Between 1930 and 1939, Aston is estimated to have recorded approximately nine hundred and sixty sides for labels including Syrena Electro, Odeon, Parlophon, Lonora Electro, and Columbia, sometimes under aliases such as Adam Wiński or Jerzy Kierski. Known personally as warm and charming, and free of professional jealousy, he was widely respected within artistic circles. In 1935, he married the actress Lucyna Nowikow.

The outbreak of war in September 1939 shattered his flourishing career. Aston was evacuated with Polish Radio staff to Lwów, where he joined Henryk Wars’s Tea Jazz Orchestra, which toured the Soviet Union under official tolerance.

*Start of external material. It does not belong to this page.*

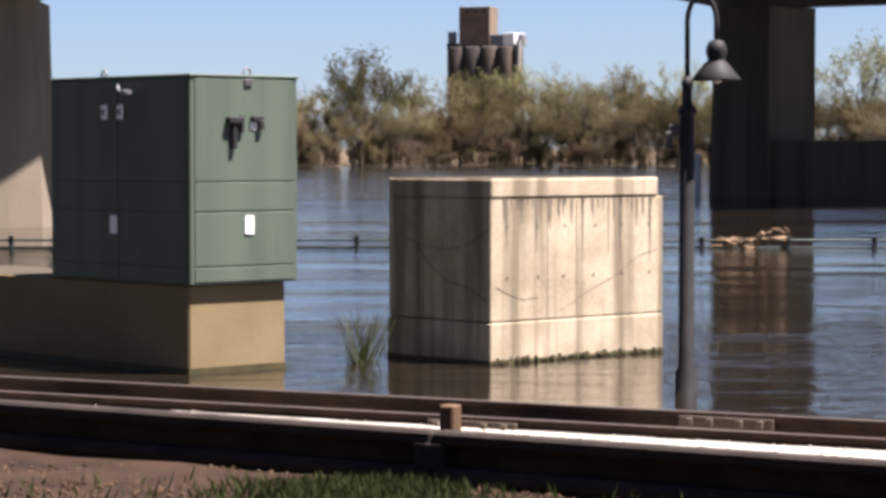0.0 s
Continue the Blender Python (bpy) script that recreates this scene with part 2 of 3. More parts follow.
def lathe(bm, profile, sides=20, centre=(0, 0, 0)):
    c = Vector(centre)
    return loft(bm, [[c + Vector((max(r, 0.001) * math.cos(a), max(r, 0.001) * math.sin(a), z)) for a in (2 * math.pi * k / sides for k in range(sides))] for r, z in profile])


# ---- large structure ----
def shore_y(x):
    """Where the near bank meets the water."""
    return 23.0 + 1.0 * min(max((x - 7.0) / 5.0, 0), 1) + 0.4 * math.sin(x * 0.31) + 0.9 * noise.noise((x * 0.22, 3.1, 0))


def bank_z(x, y):
    """The near bank's height: a flat shelf that falls to the water behind the track."""
    edge = shore_y(x)
    line = 17.6 - 0.525 * x
    line = max(line, 9.0)
    if y < line:
        return 0.86 + 0.03 * noise.noise((x * 0.8, y * 0.8, 0))
    f = (y - line) / max(edge - line, 1.0)
    return 0.86 * (1 - f) ** 1.5 if f <= 1 else -0.35 * (f - 1) * 3 - 0.02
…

After Germany invaded the Soviet Union in 1941, the ensemble dissolved, and Aston and his wife fled to Frunze in Kyrgyzstan, where they nearly died of starvation. They were saved by a pre war colleague, Ryszard Frank, also known as Henryk Szprycer, who was then active in a military orchestra.

Following the Sikorski Mayski Agreement, Aston joined the Polish Second Corps under General Władysław Anders. He served both as a soldier and as a performer with the Polish Army Theatre founded by Feliks Konarski, traveling through Iran, Palestine, Egypt, and Italy. He appeared on Polish Radio in Cairo and took part in the Battle of Monte Cassino. One of his most famous performances came later, when he sang Czerwone maki na Monte Cassino for BBC radio, concluding with a verse in Italian, and later performed it in Michał Waszyński’s film Wielka Droga. He also recorded the English language song Warsaw Melody, expressing longing for his destroyed hometown.

After demobilization, Aston settled briefly in London before emigrating to South Africa, where he worked again in the alcohol industry and later managed a paper factory in Johannesburg, while continuing occasional performances for Polish audiences. In 1953, Billboard magazine noted reissues of his pre war recordings, though they were often misunderstood as new releases.

After suffering a heart attack in 1959, Aston retired and returned permanently to London. He performed occasionally at the Polish Theatre Polonia, became a member of ZASP, and visited Poland in the mid 1960s to record for Polish Radio and give interviews. Thereafter, he largely withdrew from public life, and like many interwar stars, gradually faded into obscurity as musical tastes changed.

Adam Aston died in London in 1993 at the age of ninety, with a funeral of 600 attendees. His wife survived him by nine years. Despite his immense contribution to Polish musical culture, his resting place at Golders Green Crematorium bears no monument or plaque. All that remains are fading flowers, an echo of the line he once sang, Jesienne róże więdną już.